The New York Times, which noted that Trump “rarely, if ever, acknowledges he might be losing at anything,reported that the candidate conceded late last week that he’s not, at present, winning.
“I’m four down in one poll, three and a half in another that just came out, and I haven’t started yet,” Mr. Trump, the presumptive Republican presidential nominee, said in a phone interview on Thursday night, a thought he volunteered as he dismissed concerns from Senate Republicans that he may be a drag on their candidacies in the fall.

“And I have tremendous Republican support,” Mr. Trump said.
And if the race for the presidency was limited to Republican voters, that might be a relevant observation.

As for the assertion that Trump hasn’t “started yet,” he’s now been running for president for a full year, and he wrapped up the GOP nomination in early May. I’m reasonably certain he has “started,” but if he hasn’t, perhaps Trump might want to explain exactly what he’s waiting for.

Over the weekend, Trump added that the latest polling shows he’s “essentially even” with Clinton, which is true if you define “even” as “not particularly close.” In fact, the Washington Post reported over the weekend, “Not only are Trump’s poll numbers slipping, they are at a low that no one, Republican or Democrat, has seen in the past three election cycles…. The margin by which he trails Hillary Clinton now mirrors McCain’s deficit to Barack Obama in 2008. McCain rebounded after the Republican convention — but it’s important to remember that we’re comparing Trump to the worst Republican performance in a general election since 1996.”

But perhaps most interesting of all was something Trump told an audience in Denver.

“When I poll, I do fine, but when I run I do much better,” Trump told supporters. “In other words, people say I’m not going to say who I’m voting for, don’t be embarrassed, I’m not going to say who I’m voting for and then they get it and I do much better, it’s like an amazing effect.”

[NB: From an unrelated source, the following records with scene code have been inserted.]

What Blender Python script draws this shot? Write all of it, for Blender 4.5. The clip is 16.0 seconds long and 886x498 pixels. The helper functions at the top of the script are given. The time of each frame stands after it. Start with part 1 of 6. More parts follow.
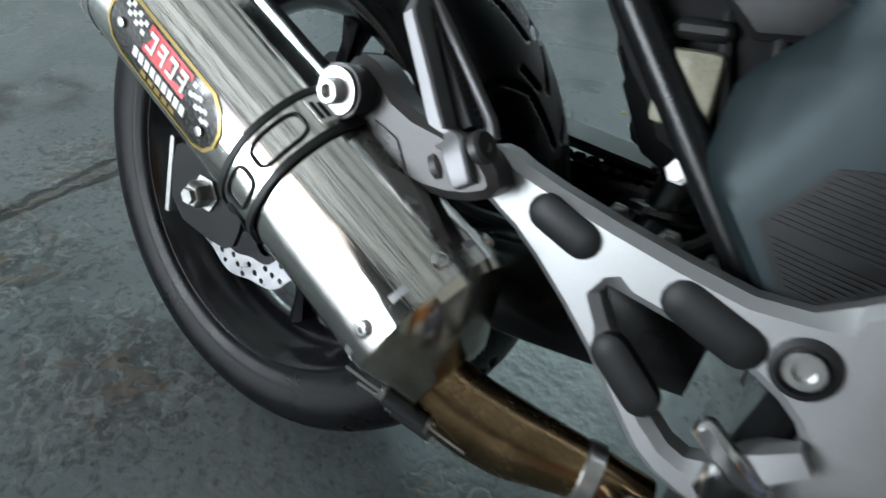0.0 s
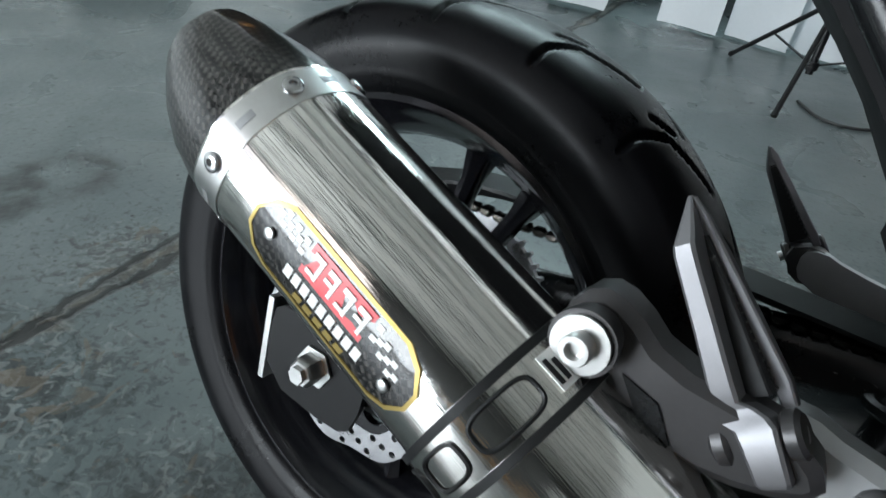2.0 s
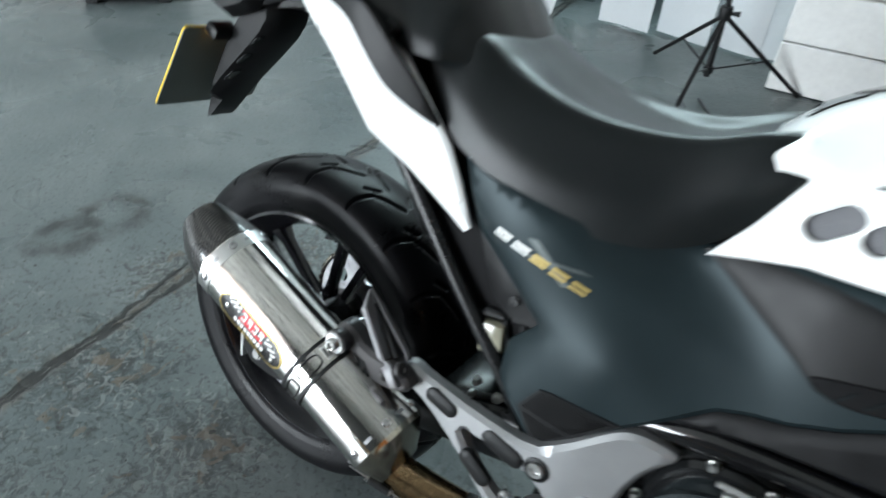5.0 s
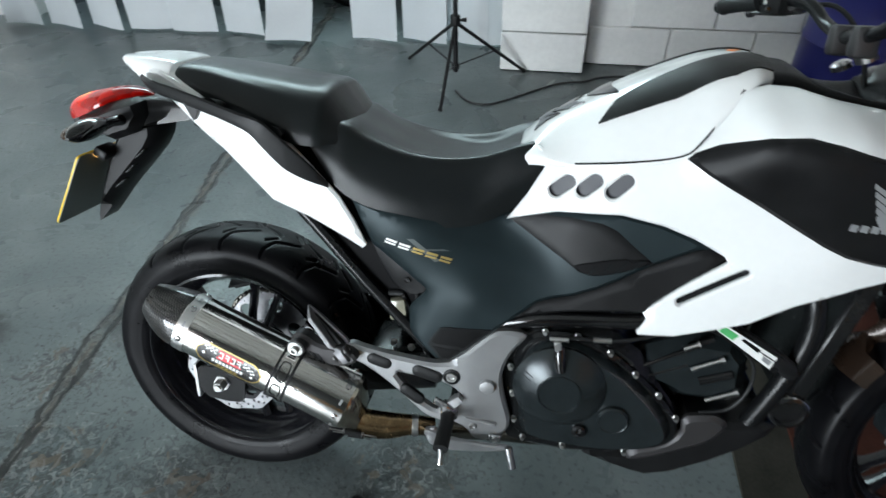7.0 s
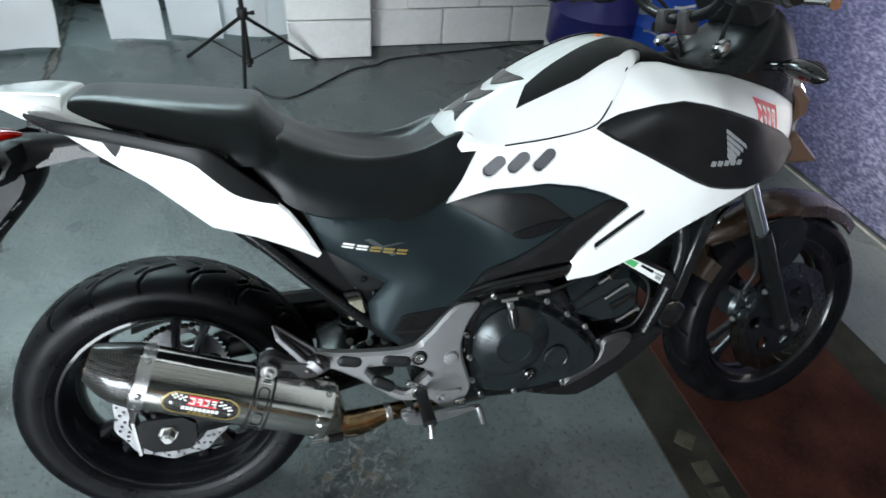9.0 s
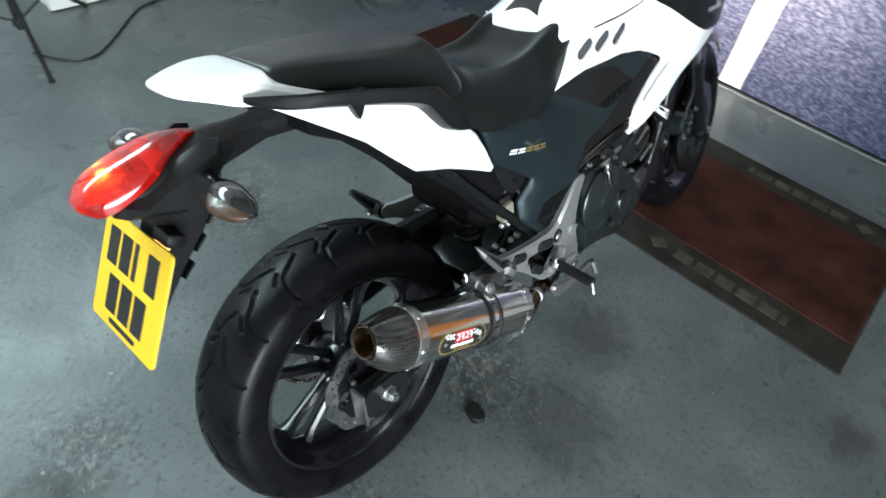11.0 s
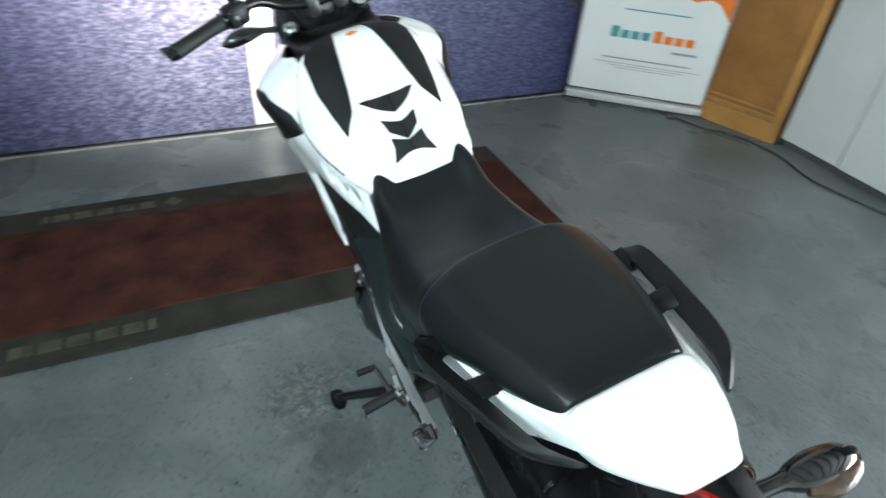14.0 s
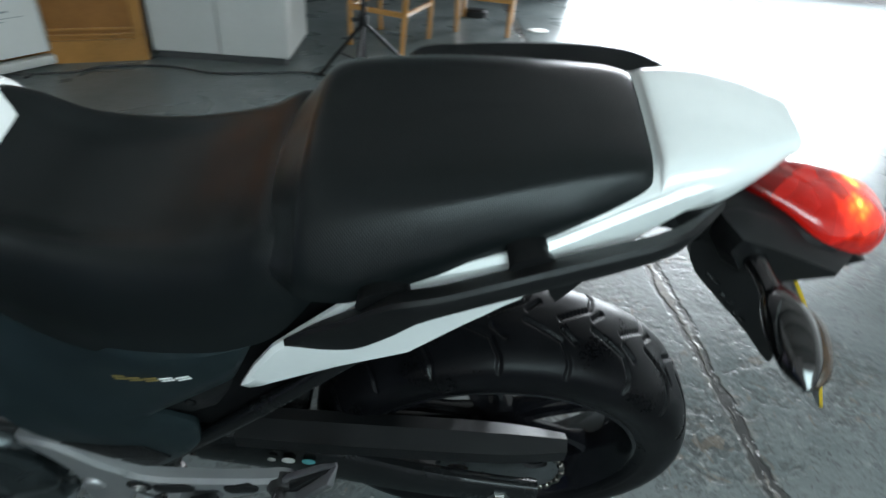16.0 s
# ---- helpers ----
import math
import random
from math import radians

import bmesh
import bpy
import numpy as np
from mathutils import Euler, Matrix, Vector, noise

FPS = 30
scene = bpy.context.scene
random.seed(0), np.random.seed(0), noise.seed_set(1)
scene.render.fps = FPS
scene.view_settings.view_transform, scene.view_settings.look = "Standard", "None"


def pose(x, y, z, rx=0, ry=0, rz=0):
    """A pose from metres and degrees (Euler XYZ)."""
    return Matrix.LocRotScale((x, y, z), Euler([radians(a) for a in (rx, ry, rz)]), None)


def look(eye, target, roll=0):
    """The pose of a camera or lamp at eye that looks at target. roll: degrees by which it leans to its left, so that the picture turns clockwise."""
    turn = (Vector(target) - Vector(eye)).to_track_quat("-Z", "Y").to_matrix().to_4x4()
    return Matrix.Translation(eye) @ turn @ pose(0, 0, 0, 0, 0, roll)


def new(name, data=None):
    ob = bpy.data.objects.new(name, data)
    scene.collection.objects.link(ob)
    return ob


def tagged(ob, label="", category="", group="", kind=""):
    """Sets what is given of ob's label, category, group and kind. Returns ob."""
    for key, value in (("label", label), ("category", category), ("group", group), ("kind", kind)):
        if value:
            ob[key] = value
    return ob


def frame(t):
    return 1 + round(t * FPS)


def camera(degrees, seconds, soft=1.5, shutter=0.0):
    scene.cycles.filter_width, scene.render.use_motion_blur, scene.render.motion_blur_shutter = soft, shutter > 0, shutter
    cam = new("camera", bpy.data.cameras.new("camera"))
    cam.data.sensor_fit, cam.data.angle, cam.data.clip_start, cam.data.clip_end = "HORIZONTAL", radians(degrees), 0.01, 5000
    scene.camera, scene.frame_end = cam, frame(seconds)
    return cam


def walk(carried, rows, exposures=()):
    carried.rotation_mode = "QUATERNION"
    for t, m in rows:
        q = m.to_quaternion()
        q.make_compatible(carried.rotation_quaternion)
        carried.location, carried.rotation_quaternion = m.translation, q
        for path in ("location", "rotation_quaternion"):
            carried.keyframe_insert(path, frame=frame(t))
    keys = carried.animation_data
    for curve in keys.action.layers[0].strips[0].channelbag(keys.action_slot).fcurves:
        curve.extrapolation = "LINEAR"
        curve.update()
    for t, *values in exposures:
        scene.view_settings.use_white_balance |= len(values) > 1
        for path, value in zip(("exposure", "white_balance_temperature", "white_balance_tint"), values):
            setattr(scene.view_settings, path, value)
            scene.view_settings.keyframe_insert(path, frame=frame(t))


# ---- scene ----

cam = camera(71.9, 16.0, shutter=0.5)
PATH = [
    (0, (0.467, -0.368, 0.696), (-0.357, 0.996, -0.512), 7.5),
    (0.5, (0.38, -0.349, 0.691), (-0.425, 1.02, -0.524), 6.9),
    (1, (0.313, -0.322, 0.695), (-0.493, 1.07, -0.493), 6.2),
    (1.5, (0.29, -0.323, 0.711), (-0.533, 1.073, -0.46), 6.4),
    (2, (0.268, -0.321, 0.731), (-0.581, 1.083, -0.412), 6.3),
    (2.5, (0.265, -0.322, 0.747), (-0.613, 1.079, -0.377), 5.2),
    (3, (0.275, -0.333, 0.755), (-0.585, 1.077, -0.373), 5.9),
    (3.5, (0.316, -0.356, 0.794), (-0.564, 1.045, -0.33), 3.9),
    (4, (0.383, -0.391, 0.837), (-0.519, 1.0, -0.282), 4.8),
    (4.5, (0.498, -0.443, 0.956), (-0.39, 0.933, -0.192), 5.3),
    (5, (0.637, -0.489, 1.148), (-0.218, 0.815, -0.105), 1.9),
    (5.2, (0.681, -0.5, 1.221), (-0.145, 0.821, -0.033), 1.0),
    (7.3, (0.62, -0.866, 1.417), (0.432, 0.679, 0.161), -0.6),
    (7.5, (0.605, -0.876, 1.424), (0.474, 0.674, 0.167), -0.2),
    (8, (0.536, -0.876, 1.446), (0.614, 0.646, 0.152), -0.2),
    (8.5, (0.442, -0.874, 1.46), (0.683, 0.618, 0.149), 3.4),
    (9, (0.293, -0.871, 1.468), (0.756, 0.59, 0.183), 4.9),
    (9.3, (0.152, -0.877, 1.465), (0.712, 0.54, 0.17), 3.8),
    (9.5, (0.051, -0.876, 1.474), (0.662, 0.493, 0.15), 3.3),
    (9.7, (-0.021, -0.85, 1.469), (0.639, 0.477, 0.126), 4.5),
    (11.8, (-0.636, -0.197, 1.428), (0.666, 0.264, -0.019), 6.1),
    (12, (-0.636, -0.115, 1.429), (0.678, 0.283, -0.025), 4.2),
    (12.5, (-0.62, 0.077, 1.486), (0.87, 0.313, 0.173), 5.2),
    (13, (-0.619, 0.33, 1.523), (1.008, 0.218, 0.365), 3.6),
    (13.5, (-0.555, 0.522, 1.522), (1.01, 0.19, 0.321), 3.8),
    (14, (-0.373, 0.667, 1.455), (1.051, -0.07, 0.259), 5.3),
    (14.5, (-0.232, 0.774, 1.424), (0.9, -0.363, 0.23), 7.9),
    (15, (-0.109, 0.873, 1.378), (0.603, -0.546, 0.161), 7.4),
    (15.5, (0.024, 0.838, 1.286), (0.366, -0.717, 0.075), 6.2),
    (16, (0.143, 0.793, 1.159), (0.088, -0.839, 0.004), 4.7),
]
EXPOSE = [(0, 0.0), (3.5, -0.08), (5.0, 0.3), (7.3, 0.0), (8.5, 0.15), (9.5, 0.15), (11.8, 0.85), (13.0, 0.92), (14.0, 0.82), (14.5, 0.55), (15.2, 0.08), (16.0, 0.08)]
walk(cam, [(t, look(eye, target, roll)) for t, eye, target, roll in PATH], EXPOSE)

# ---- world and lights ----
world = bpy.data.worlds.new("world")
scene.world = world
world.use_nodes = True
wn = world.node_tree.nodes
sky = wn.new("ShaderNodeTexSky")
sky.sky_type, sky.sun_disc = "NISHITA", False
sky.sun_elevation, sky.sun_rotation = radians(38), radians(200)
world.node_tree.links.new(sky.outputs[0], wn["Background"].inputs[0])
wn["Background"].inputs[1].default_value = 0.15


def area(name, m, sx, sy, power, colour):
    la = bpy.data.lights.new(name, "AREA")
    la.shape, la.size, la.size_y, la.energy, la.color = "RECTANGLE", sx, sy, power, colour
    ob = new(name, la)
    ob.matrix_world = m
    return ob


DAY = (0.87, 0.965, 1.04)
YARD = (0.74, 0.98, 1.02)
area("doorway_daylight", look((-2.7, -5.2, 1.35), (-2.7, 0, 1.2)), 3.7, 2.3, 560, DAY)
area("opening_daylight", look((-1.3, 2.99, 2.54), (-1.3, 0, 2.3)), 3.3, 0.8, 48, YARD)
area("yard_daylight", look((-1.3, 4.3, 3.4), (-1.3, 2.95, 0.9)), 4.0, 1.4, 200, YARD)
beam = bpy.data.lights.new("headlamp_beam", "SPOT")
beam.energy, beam.color, beam.spot_size, beam.spot_blend, beam.shadow_soft_size = 195, (1.0, 0.91, 0.82), radians(108), 1.0, 0.05
new("headlamp_beam", beam).matrix_world = look((1.56, 0.27, 0.86), (2.6, 0.38, 0.88))

# ---- materials ----
MATS = {}


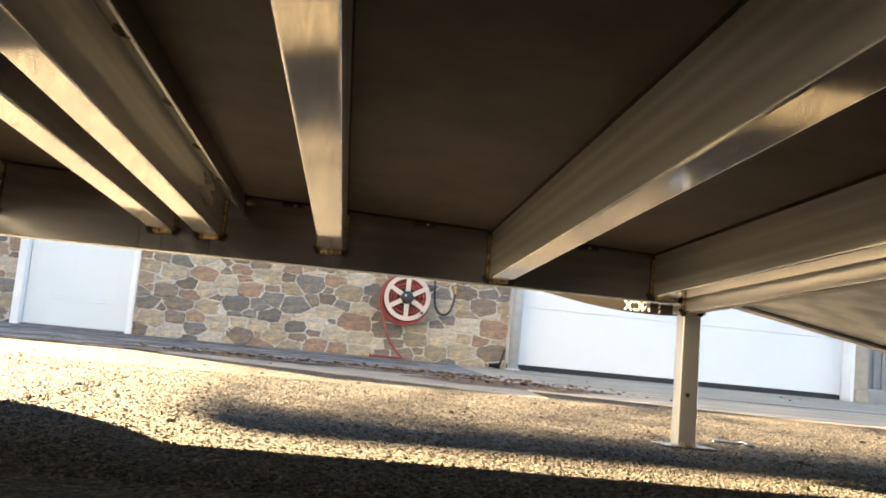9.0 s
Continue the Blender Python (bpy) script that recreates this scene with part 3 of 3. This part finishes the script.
def stroke(bm, x0, z0, x1, z1, w=0.006):
    d = Vector((x1 - x0, 0, z1 - z0)).normalized()
    nrm = Vector((-d.z, 0, d.x)) * w / 2
    a, b = Vector((x0, 2.4648, z0)), Vector((x1, 2.4648, z1))
    q = [bm.verts.new(p) for p in (a + nrm, b + nrm, b - nrm, a - nrm)]
    p = [bm.verts.new(v.co + Vector((0, 0.001, 0))) for v in q]
    bm.faces.new(q), bm.faces.new(p)
    for k in range(4):
        bm.faces.new((q[k], q[(k + 1) % 4], p[(k + 1) % 4], p[k]))


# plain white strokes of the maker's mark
M0, MB, MT = 0.815, 0.428, 0.456
stroke(bm, M0, MB, M0 + 0.02, MT), stroke(bm, M0, MT, M0 + 0.02, MB)
arc = [(M0 + 0.033 + 0.011 * math.cos(a), (MB + MT) / 2 + 0.0125 * math.sin(a)) for a in [radians(-135 + 27 * k) for k in range(11)]]
for p, q in zip(arc, arc[1:]):
    stroke(bm, p[0], p[1], q[0], q[1], 0.0055)
stroke(bm, M0 + 0.051, MB, M0 + 0.051, MT), stroke(bm, M0 + 0.07, MB, M0 + 0.07, MT), stroke(bm, M0 + 0.07, MT - 0.002, M0 + 0.051, MB + 0.002)
stroke(bm, M0 + 0.098, MB - 0.001, M0 + 0.103, MB + 0.008, 0.005), stroke(bm, M0 + 0.098, MB + 0.013, M0 + 0.101, MB + 0.018, 0.004)
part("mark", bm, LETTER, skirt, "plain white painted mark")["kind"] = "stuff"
part("skirt_bracket", solid(0.86, 1.03, 2.24, 2.466, 0.447, 0.453, 0.002), ALU_X, trailer)
part("leg_socket", solid(0.945, 1.016, 2.375, 2.446, 0.425, 0.62, 0.004), ALU_Z, trailer)

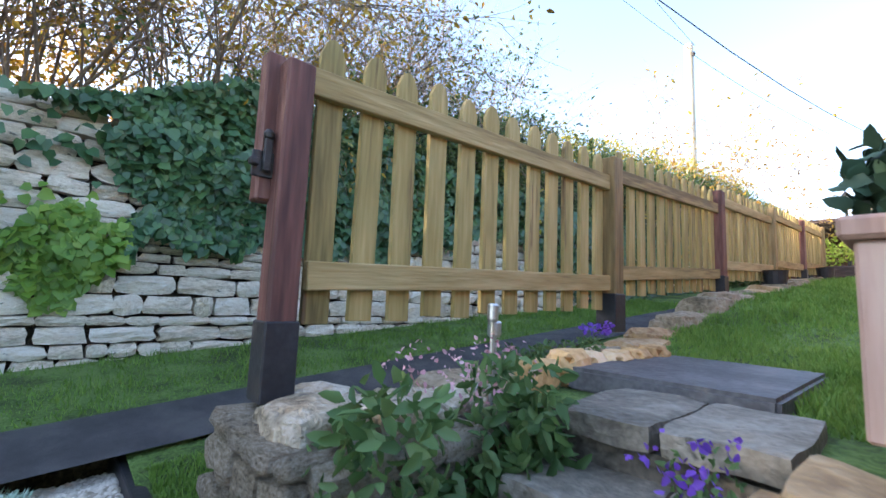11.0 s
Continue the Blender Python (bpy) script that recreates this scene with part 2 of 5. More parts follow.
MAT = material("rubber door mat", [(0.015, 0.013, 0.013), (0.03, 0.026, 0.026), (0.06, 0.05, 0.05)], 30, 0.95, 0.8, 300, vary=0.02)
POLE = material("weathered pole", [(0.30, 0.25, 0.18), (0.44, 0.38, 0.30), (0.55, 0.50, 0.42)], 4, 0.85, 0.3, 40, stretch=(1, 1, 0.05), vary=0.02)
RENDER_CREAM = material("pale gable wall", [(0.42, 0.36, 0.29), (0.56, 0.49, 0.41), (0.66, 0.60, 0.52)], 2, 0.9, 0.3, 20, vary=0.02)
HOUSE_STONE = material("yellow house stone", [(0.40, 0.29, 0.15), (0.55, 0.42, 0.24), (0.64, 0.52, 0.33)], 3, 0.9, 0.3, 20, vary=0.02)
ROOF_TILE = material("brown roof tile", [(0.08, 0.05, 0.04), (0.15, 0.10, 0.08), (0.22, 0.16, 0.13)], 5, 0.8, 0.4, 30)
RED_WOOD = material("red shed board", [(0.28, 0.05, 0.03), (0.40, 0.09, 0.05), (0.48, 0.15, 0.09)], 4, 0.7, 0.2, 40)
FLOWER_RED = material("red petal", [(0.45, 0.01, 0.015), (0.62, 0.02, 0.03), (0.70, 0.06, 0.06)], 6, 0.5, 0, 40, per="island", translucent=0.2)
FLOWER_YELLOW = material("yellow petal", [(0.65, 0.38, 0.01), (0.80, 0.52, 0.02), (0.85, 0.62, 0.06)], 6, 0.5, 0, 40, per="island", translucent=0.2)
FLOWER_PURPLE = material("purple petal", [(0.10, 0.03, 0.32), (0.18, 0.07, 0.50), (0.28, 0.14, 0.60)], 6, 0.5, 0, 40, per="island", translucent=0.2)
FLOWER_PINK = material("pink petal", [(0.5, 0.2, 0.25), (0.7, 0.4, 0.45), (0.75, 0.55, 0.55)], 6, 0.5, 0, 40, per="island", translucent=0.2)
STEM = material("creeper stem", [(0.13, 0.15, 0.05), (0.28, 0.29, 0.12), (0.44, 0.40, 0.22)], 5, 0.7, 0, 30, vary=0.3)
WIRE = material("black wire", [(0.01, 0.01, 0.01), (0.02, 0.02, 0.02)], 5, 0.6, 0, 10)
PVC = material("brown window frame", [(0.16, 0.10, 0.09), (0.22, 0.145, 0.13), (0.26, 0.18, 0.165)], 4, 0.4, 0.05, 50, stretch=(1, 1, 0.2), vary=0.05)
GLASS = bpy.data.materials.new("window glass")
GLASS.use_nodes = True
gb = GLASS.node_tree.nodes["Principled BSDF"]
gb.inputs["Base Color"].default_value = (0.75, 0.82, 0.85, 1)
gb.inputs["Roughness"].default_value = 0.03
gb.inputs["Transmission Weight"].default_value = 1.0


# ---- builders ----
rng = np.random.default_rng(7)
MESHES = {}


def mesh_of(bm, name, mats, smooth=False):
    me = bpy.data.meshes.new(name)
    bm.to_mesh(me)
    bm.free()
    for mt in mats if isinstance(mats, (list, tuple)) else [mats]:
        me.materials.append(mt)
    if smooth:
        me.shade_smooth()
    return me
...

It’s unclear if Trump knows what he’s saying, but this is actually a provocative point. Some political observers believe in something called the “Bradley effect,” and Trump evidently believes it’s in effect right now, skewing the poll results.

In case anyone needs a refresher, in California’s 1982 gubernatorial campaign, polls showed then-Los Angeles Mayor Tom Bradley (D) comfortably ahead in the statewide race. The polls, however, were wrong – and Bradley lost in a very close contest.

Some social scientists argued soon after that the pre-election data were off for a very specific reason: voters lied to pollsters about their intentions towards Bradley, an African American, who ran against a white rival. The “Bradley effect” was born.

The Wikipedia description is as good as any: the theory “posits that the inaccurate polls were skewed by the phenomenon of social desirability bias. Specifically, some white voters give inaccurate polling responses for fear that, by stating their true preference, they will open themselves to criticism of racial motivation. Members of the public may feel under pressure to provide an answer that is deemed to be more publicly acceptable.”

The theory has plenty of critics, and some political scientists question its validity. Your mileage may vary.

Either way, it’s notable that Trump is apparently on board with the idea. We shouldn’t necessarily believe the polling, he’s arguing, because Americans who intend to vote for Trump are too embarrassed to admit it when asked for their preference in surveys. Once you account for the fact that Trump supporters feel a sense of shame, and don’t want to acknowledge their true beliefs to pollsters, maybe he’s doing far better than the data suggests.

Is there anything to this? I doubt it – there was some chatter about this during the GOP primaries, but the polls tended to be pretty accurate – though it says quite a bit about Trump’s candidacy that he’s been reduced to reassuring partisans by telling them that he has secret supporters who don’t want to admit they’re voting for him.